I'm writing a web crawler in Go language to collect images on the Internet. My crawler works most of the time, but it sometimes fails to fetch images somehow.
Here's my snippet:
package main
import (
"fmt"
"net/http"
"time"
)
func main() {
var client http.Client
var resp *http.Response
// var imageUrl = "https://i.stack.imgur.com/tKsDb.png" // It works well
var imageUrl = "https://precious.jp/mwimgs/b/1/-/img_b1ec6cf54ff3a4260fb77d3d3de918a5275780.jpg" // It fails
req, _ := http.NewRequest("GET", imageUrl, nil)
req.Header.Add("User-Agent", "My Test")
client.Timeout = 3 * time.Second
resp, err := client.Do(req)
if err != nil {
fmt.Println(err.Error()) // Fails here
return
}
defer resp.Body.Close()
if resp.StatusCode != http.StatusOK {
fmt.Printf("Failure: %d
", resp.StatusCode)
} else {
fmt.Printf("Success: %d
", resp.StatusCode)
}
fmt.Println("Done")
}
My snippet above works for most of the URLs (e.g. "https://i.stack.imgur.com/tKsDb.png"), but it doesn't work if it tries to fetch URLs such as "https://precious.jp/mwimgs/b/1/-/img_b1ec6cf54ff3a4260fb77d3d3de918a5275780.jpg". Error message given by calling err.Error()
is:
Get https://precious.jp/mwimgs/b/1/-/img_b1ec6cf54ff3a4260fb77d3d3de918a5275780.jpg: net/http: request canceled (Client.Timeout exceeded while awaiting headers)"

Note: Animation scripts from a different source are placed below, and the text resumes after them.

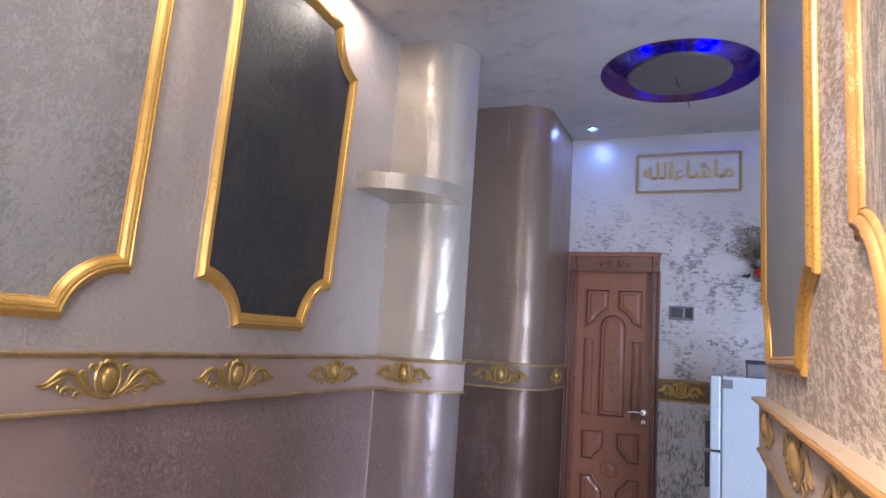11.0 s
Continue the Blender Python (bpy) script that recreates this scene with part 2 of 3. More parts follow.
GLITTER = plaster("glitter_gold_paint", (0.46, 0.215, 0.062), (0.95, 0.70, 0.34), (0.56, 0.29, 0.10), 330, (1, 1, 1), 0.61, 0.64, 1.0, rough=0.33, fleck_rough=0.2, metal=0.35, fleck_metal=0.1, relief=0.4, clump=22, jitter=0.4, wave=0.3, gather=0.6, grain=200)
ANTIQUE = paint("antique_gold_paint", (0.54, 0.355, 0.11), 0.33, 0.6, 0.2, 22, 0.25, 130)
BROWN = paint("brown_enamel", (0.124, 0.046, 0.022), 0.23, 0.0, 0.05, 1.6, 0.004, 30, coat=0.5, spread=0.3)
UMBER = paint("dark_umber_enamel", (0.042, 0.018, 0.011), 0.3, 0.0, 0.15, 7, 0.05, 50, coat=0.2)
WOOD = paint("reddish_wood_finish", (0.29, 0.112, 0.058), 0.33, 0.0, 0.12, 6, 0.1, 60, (3, 3, 0.5), coat=0.15)
WOOD_FRAME = paint("dark_red_wood_finish", (0.165, 0.062, 0.038), 0.25, 0.0, 0.12, 6, 0.08, 60, (3, 3, 0.5), coat=0.5)
WOOD_DARK = paint("dark_wood_groove", (0.035, 0.012, 0.008), 0.3, 0.0, 0.15, 6, 0.1, 70, (3, 3, 0.5))
BLACK = paint("black_skirting", (0.012, 0.011, 0.012), 0.28, 0.0, 0.3, 7, 0.1)
FLOORM = paint("polished_grey_floor", (0.30, 0.295, 0.28), 0.13, 0.0, 0.07, 2.2, 0.03, 35, coat=0.2)
MARBLE = plaster("brown_marble_foil", (0.075, 0.026, 0.012), (0.22, 0.10, 0.03), (0.11, 0.04, 0.02), 7, (1, 1, 1), 0.5, 0.58, 0.9, rough=0.2, fleck_rough=0.15, metal=0.1, fleck_metal=0.3, relief=0.1, distortion=2.0)
CHROME = paint("chrome", (0.75, 0.74, 0.72), 0.15, 1.0, 0.05)
WHITE_ENAMEL = paint("white_fridge_enamel", (0.44, 0.50, 0.535), 0.28, 0.0, 0.03, 4, 0.04, 90)
GREYP = paint("grey_plastic", (0.16, 0.165, 0.175), 0.4)
DARKP = paint("black_plastic", (0.015, 0.015, 0.017), 0.3)
SCREEN = paint("dark_screen_glass", (0.03, 0.035, 0.045), 0.1)
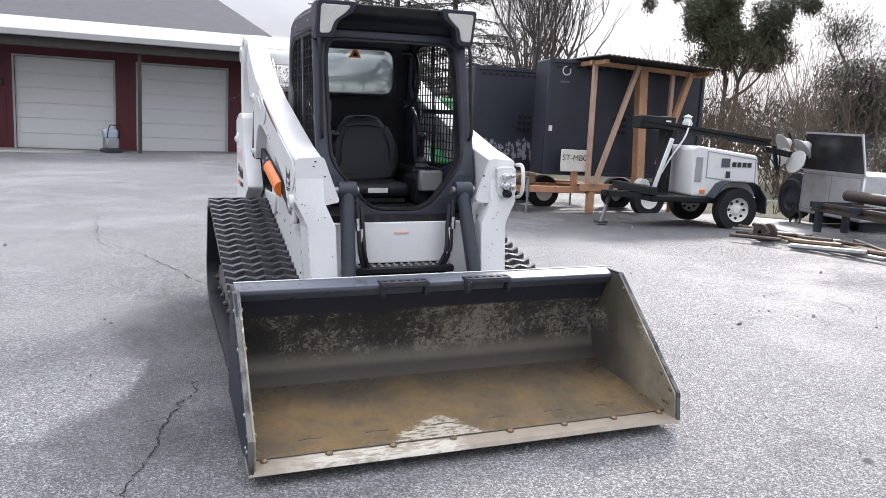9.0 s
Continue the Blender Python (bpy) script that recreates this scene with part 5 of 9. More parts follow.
for s, side in ((1, "left"), (-1, "right")):
    def lean(x, z, s=s):
        return Vector((0, -s * arm_lean(z) if x > 0.7 else 0.0, 0))


    ch = part("chassis_plate", plate(CHASSIS, s * 0.50, s * 0.57, holes=[WINDOW, EYE], bevel=0.006), M_WHITE, loader, "white side plate with bolt heads and chips")
    # Bolts along the sill.
    for bx, bz in ((0.60, 0.80), (0.46, 0.79), (0.46, 0.74), (0.22, 0.78), (0.02, 0.80), (-0.10, 0.79), (-0.45, 1.36), (-0.52, 1.33), (-0.83, 1.47), (-0.90, 1.42), (-0.86, 1.38), (0.80, 0.56)):
        part("bolt", lathe([(0.0075, s * 0.57), (0.0075, s * 0.573), (0.0, s * 0.574)], (bx, 0, bz), "y", 8), M_HUB, ch)
    # Raised lobe under the vent window.
    part("raised_panel", plate(fillet([(-0.10, 0.90), (-0.14, 0.78), (-0.22, 0.755), (-0.30, 0.80), (-0.62, 0.865), (-0.62, 0.895), (-0.2, 0.905)], 0.05), s * 0.57, s * 0.585, bevel=0.006), M_WHITE, ch)
    # Front stop bracket with its pin.
    br = part("arm_stop_bracket", plate(fillet([(0.825, 0.845), (0.815, 0.93), (0.77, 0.985), (0.70, 0.985), (0.665, 0.93), (0.655, 0.845)], 0.035), s * 0.590, s * 0.614, bevel=0.005), M_WHITE, ch, "white rounded bracket with a pin")
    part("pressed_flange", plate(fillet([(0.83, 0.77), (0.82, 0.885), (0.655, 0.885), (0.46, 0.875), (0.40, 0.85), (0.50, 0.79), (0.655, 0.77)], 0.03), s * 0.57, s * 0.578, bevel=0.004), M_WHITE, ch)
    part("bracket_pin", lathe([(0.0, s * 0.628), (0.013, s * 0.628), (0.016, s * 0.623), (0.017, s * 0.617), (0.030, s * 0.616), (0.030, s * 0.612)], (0.735, 0, 0.915), "y", 16), M_STEEL, br)
    part("bracket_ledge", span(0.665, 0.82, s * 0.578, s * 0.606, 0.815, 0.850, 0.004), M_WHITE, br)
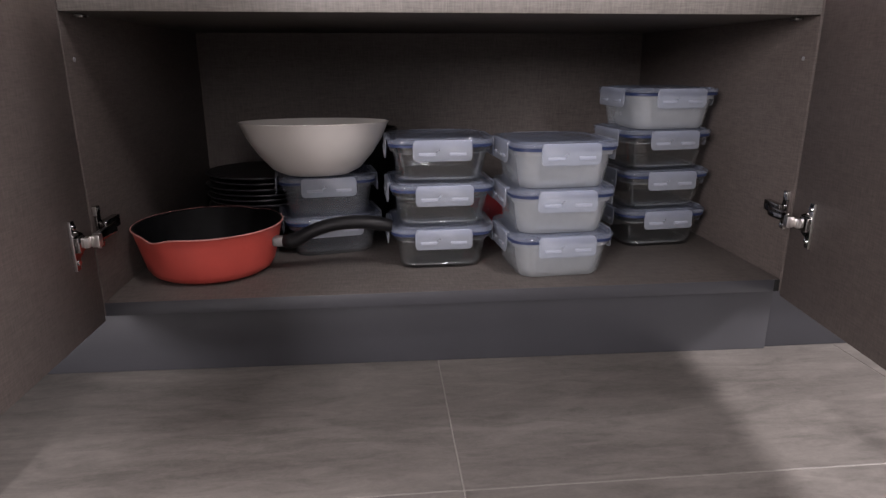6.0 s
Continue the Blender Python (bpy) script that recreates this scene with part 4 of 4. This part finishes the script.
def build_back_items():
    s = thing("saucepan", pose(-0.120, 0.425, BASE), "dark saucepan at the back of the cabinet", "pan")
    part("pan_wall", lathe([(0.045, 0), (0.050, 0.004), (0.052, 0.168), (0.054, 0.170), (0.0535, 0.173), (0.050, 0.171), (0.047, 0.008), (0.001, 0.006)], 56), NONSTICK, s)
    part("rim", lathe([(0.0525, 0.1715), (0.054, 0.173), (0.0525, 0.1745), (0.051, 0.173)], 56, loop=True), STEEL, s)
    part("grip", box(-0.012, 0.012, -0.078, -0.052, 0.158, 0.168, 0.003), BLACK, s)
    r = thing("red_lid", pose(0.085, 0.29, BASE), "red plastic lid stored between the container stacks", "lid")
    part("disc", lathe([(0.041, 0), (0.043, 0.003), (0.041, 0.008), (0.02, 0.011), (0.001, 0.011), (0.001, 0.003)], 48, m=Matrix.Translation((0, 0, 0.0425)) @ Matrix.Rotation(radians(78), 4, "X")), plain("red_plastic", (0.5, 0.03, 0.035), 0.35), r)
    w = thing("wire_rack", pose(0.305, 0.45, BASE), "small chrome wire rack at the back", "rack")
    for k in range(6):
        x = -0.05 + 0.016 * k
        part("wire", tube(curve_points([(x, 0.05, 0.002), (x, 0.05, 0.085 - 0.003 * k), (x + 0.004, 0.035, 0.108 - 0.005 * k), (x + 0.008, 0.0, 0.112 - 0.005 * k), (x + 0.010, -0.01, 0.10 - 0.005 * k)], 6), 0.0013, 8), CHROME, w)
    for z in (0.0025, 0.06):
        part("rail", tube([(-0.055, 0.0515, z), (0.036, 0.0515, z)], 0.002, 8), CHROME, w)


build_serving_bowl()
build_frying_pan()
build_plates()
build_back_items()


# ---- on the worktop ----
def build_worktop_items():
    top = 0.9060
    r = thing("dish_rack", pose(0.48, 0.07, top), "black wire dish rack on the worktop", "rack")
    for x in (-0.102, -0.036, 0.16):
        part("wire_post", tube([(x, -0.02, 0.0), (x, -0.02, 0.20)], 0.0042, 10), BLACK, r)
    part("wire_rail", tube([(-0.102, -0.02, 0.11), (0.16, -0.02, 0.11)], 0.003, 10), BLACK, r)
    part("wire_brace", tube([(-0.082, -0.02, 0.002), (-0.035, -0.02, 0.075)], 0.002, 8), BLACK, r)
    y = thing("scouring_pad_pack", pose(0.464, 0.072, top, 0, 13, 0), "yellow pack with black lines leaning in the dish rack", "pack")
    part("pack_body", box(-0.019, 0.024, -0.012, 0.012, 0.006, 0.10, 0.004), YELLOWPACK, y)
    for x in (-0.010, 0.013):
        part("pack_stripe", box(x, x + 0.003, -0.0135, -0.0118, 0.008, 0.098, 0.0005), INK, y)
    y2 = thing("sponge_pack", pose(0.420, 0.085, top, 0, 20, 0), "pale yellow and red pack leaning in the dish rack", "pack")
    part("pack_body", box(-0.014, 0.016, -0.010, 0.010, 0.006, 0.10, 0.003), PALEPACK, y2)
    part("pack_stripe", box(0.002, 0.013, -0.0115, -0.0098, 0.022, 0.05, 0.0005), REDINK, y2)
    b = thing("utensil_caddy", pose(0.522, 0.072, top), "black caddy with small holes beside the dish rack", "caddy")
    part("caddy_body", loft([rrect(0.050, 0.04, 0.008, 0), rrect(0.056, 0.044, 0.009, 0.002), rrect(0.062, 0.05, 0.010, 0.13), rrect(0.056, 0.044, 0.009, 0.13), rrect(0.050, 0.04, 0.008, 0.004)]), BLACK, b)
    for x, z in ((-0.016, 0.026), (-0.012, 0.038), (-0.017, 0.05)):
        part("hole", lathe([(0.0022, 0), (0.002, 0.0008), (0.001, 0.001)], 12, m=Matrix.Translation((x, -0.0228 - 0.003 * z / 0.13, z)) @ Matrix.Rotation(radians(90), 4, "X")), WHITEINK, b)
    for x, r0, mat, lab in ((0.585, 0.020, BLACK, "black bottle beside the dish rack"), (0.630, 0.026, GREYINK, "grey canister beside the dish rack")):
        b = thing("bottle", pose(x, 0.075, top), lab, "bottle")
        part("bottle_body", lathe([(r0 * 0.9, 0), (r0, 0.004), (r0, 0.12), (r0 * 0.5, 0.15), (r0 * 0.45, 0.18)], 32), mat, b)
        part("bottle_cap", lathe([(r0 * 0.5, 0.178), (r0 * 0.5, 0.198), (r0 * 0.4, 0.2)], 24), BLACK, b)


build_worktop_items()


# ---- floor tiles ----
def build_floor():
    f = tagged(part("floor", box(-2.5, 2.5, -3.3, 0.72, -0.06, -0.0007), GROUT, None, smooth=0), "grey stone-look tiled kitchen floor with pale joints", "floor", "", "structure")
    me = None
    for i in range(-5, 5):
        for j in range(-6, 2):
            x0, y0 = -0.0245 + 0.6 * i, -0.25 + 0.6 * j
            if x0 < -2.6 or x0 > 2.2 or y0 < -3.4 or y0 > 0.4:
                continue
            if me is None:
                t = part("tile", box(0.0008, 0.5992, 0.0008, 0.5992, -0.008, 0.0, 0.0006, segments=1), TILE, f)
                me = t.data
            else:
                t = new("tile", me)
                t.parent = f
            t.location = (x0, y0, 0)


build_floor()


# ---- windows across the room ----
def build_windows():
    for k, (m, hw, h) in enumerate(((pose(-1.95, -3.25, 0.68), 0.33, 1.14), (pose(0.55, -3.25, 0.68), 0.27, 1.14), (pose(2.55, -0.95, 1.42, 0, 0, 90), 0.49, 0.48)), 1):
        w = tagged(thing("window_%d" % k, m, "plain window in a white frame", "window"), kind="structure")
        for a, b, c, d in ((-hw, 0.04 - hw, 0, h), (hw - 0.04, hw, 0, h), (0.04 - hw, hw - 0.04, 0, 0.04), (0.04 - hw, hw - 0.04, h - 0.04, h)):
            part("window_frame", box(a, b, -0.03, 0.03, c, d, 0.003), FRYER, w)
    # trims for the two added ceiling spots
    for x, y in ((0.25, 0.12), (0.75, -1.35)):
        d = tagged(thing("downlight", pose(x, y, 2.5), "trim ring of an unseen ceiling spot added as fill", "lamp"))
        part("trim_ring", lathe([(0.060, 0.0), (0.058, -0.006), (0.045, -0.008), (0.042, 0.0)], 40, loop=True), FRYER, d)

    # frame for the added panel lamp
    p = thing("ceiling_panel", pose(0.24, -0.88, 2.5), "unseen square ceiling panel lamp added as weak fill", "lamp")
    for a, b, c, d in ((-0.31, 0.31, -0.31, -0.285), (-0.31, 0.31, 0.285, 0.31), (-0.31, -0.285, -0.285, 0.285), (0.285, 0.31, -0.285, 0.285)):
        part("panel_frame", box(a, b, c, d, -0.045, 0.0, 0.002), FRYER, p)


build_windows()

My Go version is "go1.9.3 darwin/amd64", and I can get the image with my Google Chrome and also with curl
command, so I don't think I'm blocked by my IP address. Besides that, I've changed the User-Agent to be like real browser but still not luck.
What's wrong with my code? Or is the administrator of precious.jp
doing some magic to block my access?